- _Problem to work on_
Skip all pictures, then print the remaining material exactly.

- _Given material_
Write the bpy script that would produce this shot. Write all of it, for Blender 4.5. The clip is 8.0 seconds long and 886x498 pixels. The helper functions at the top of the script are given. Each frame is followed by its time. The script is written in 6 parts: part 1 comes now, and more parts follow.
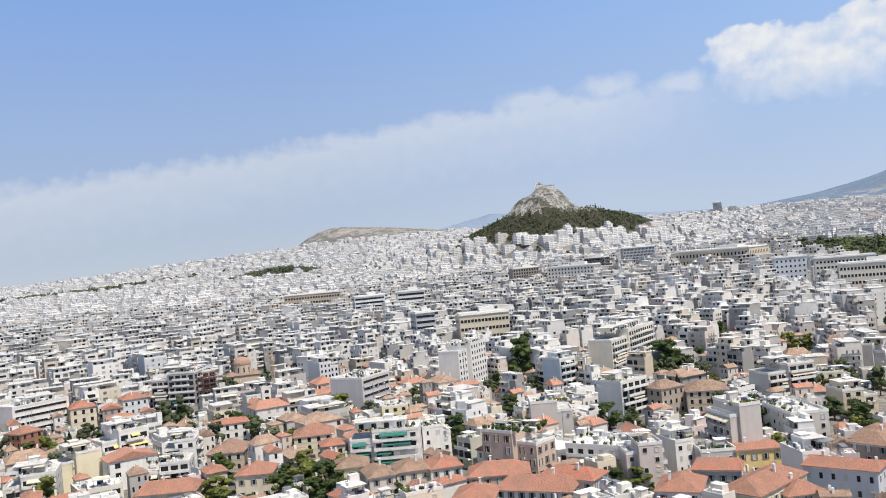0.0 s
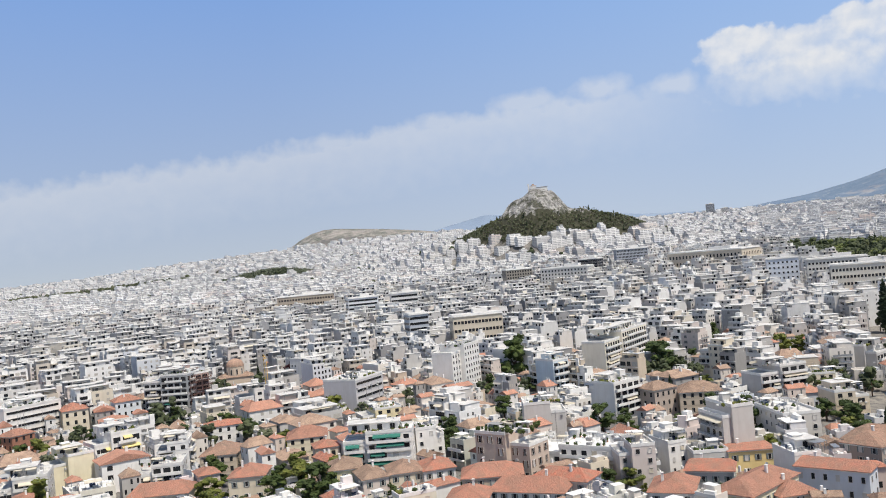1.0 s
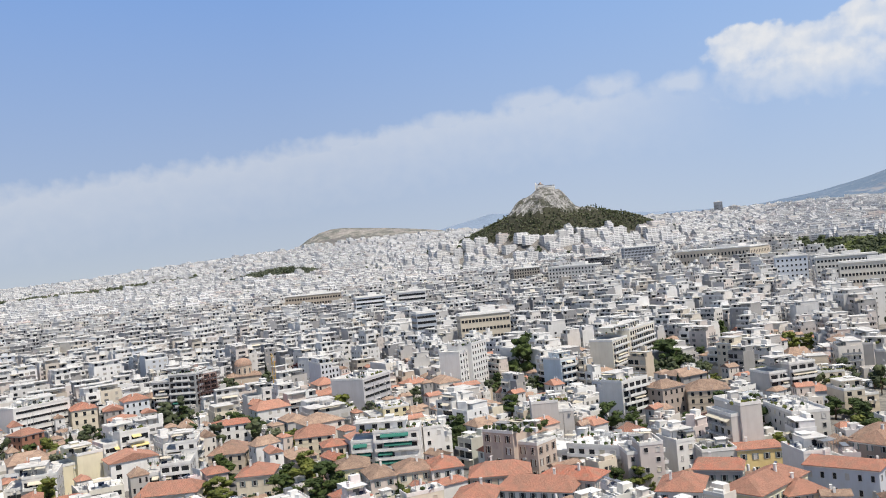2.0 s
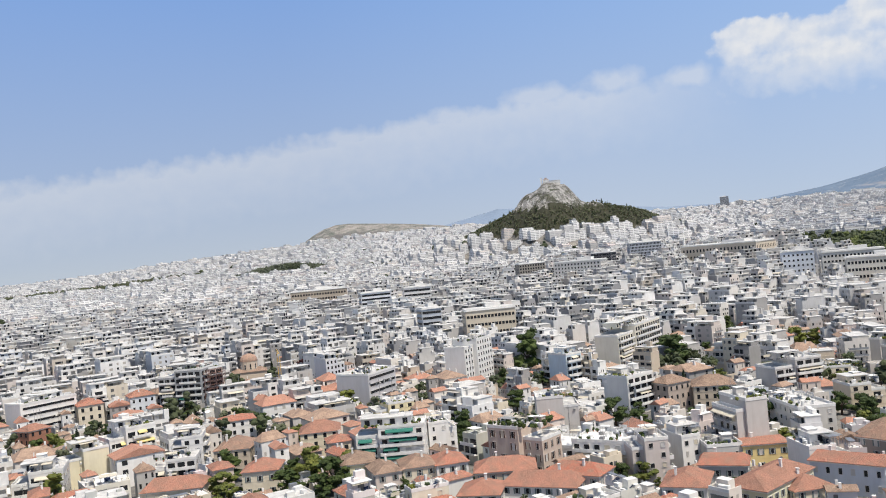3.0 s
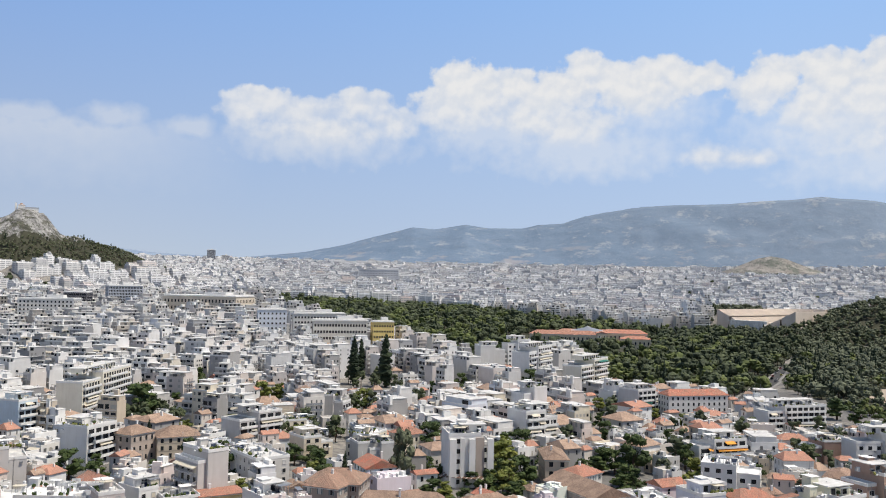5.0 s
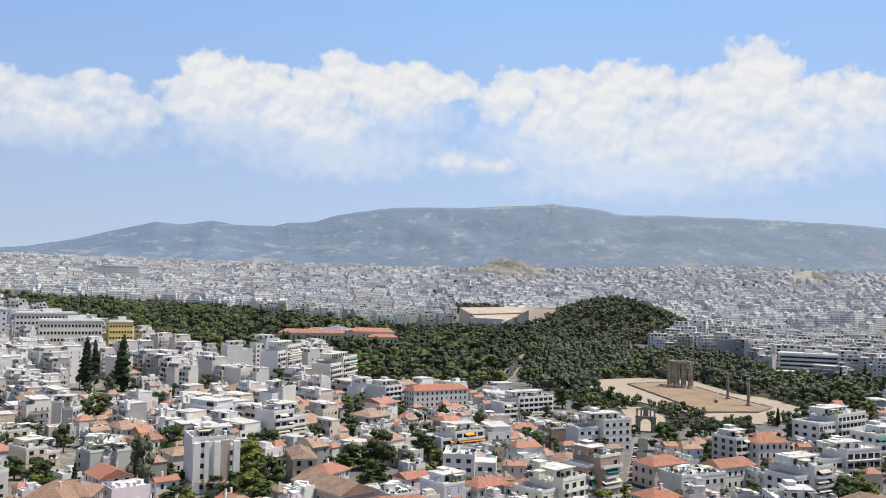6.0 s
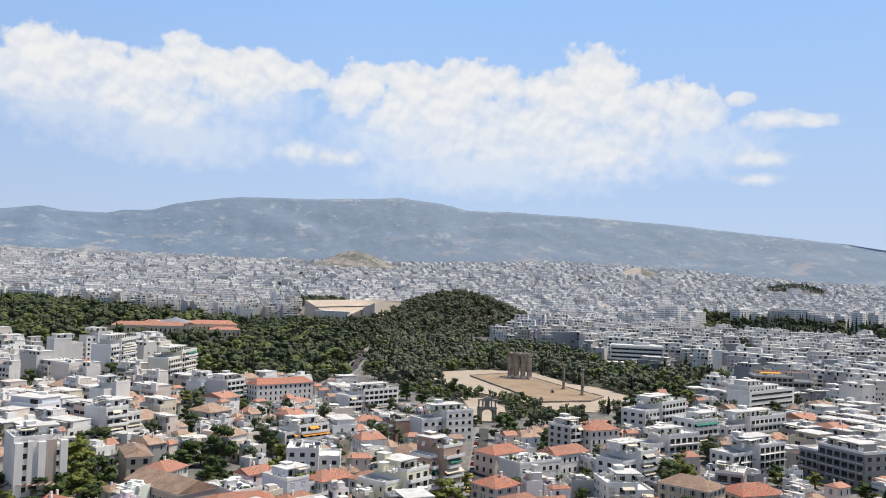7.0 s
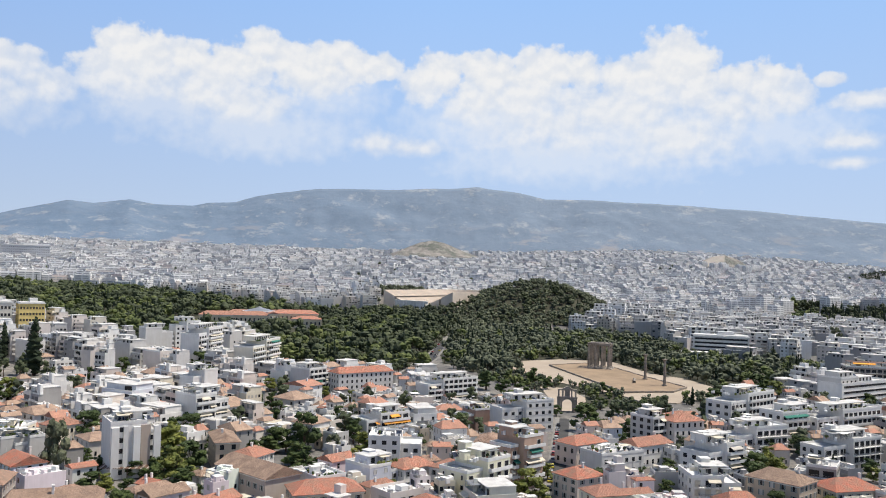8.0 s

- _Correct response_
Write the bpy script that would produce this shot. Write all of it, for Blender 4.5. The clip is 8.0 seconds long and 886x498 pixels. The helper functions at the top of the script are given. Each frame is followed by its time. The script is written in 6 parts: part 1 comes now, and more parts follow.
0.0 s
1.0 s
2.0 s
3.0 s
5.0 s
6.0 s
7.0 s
8.0 s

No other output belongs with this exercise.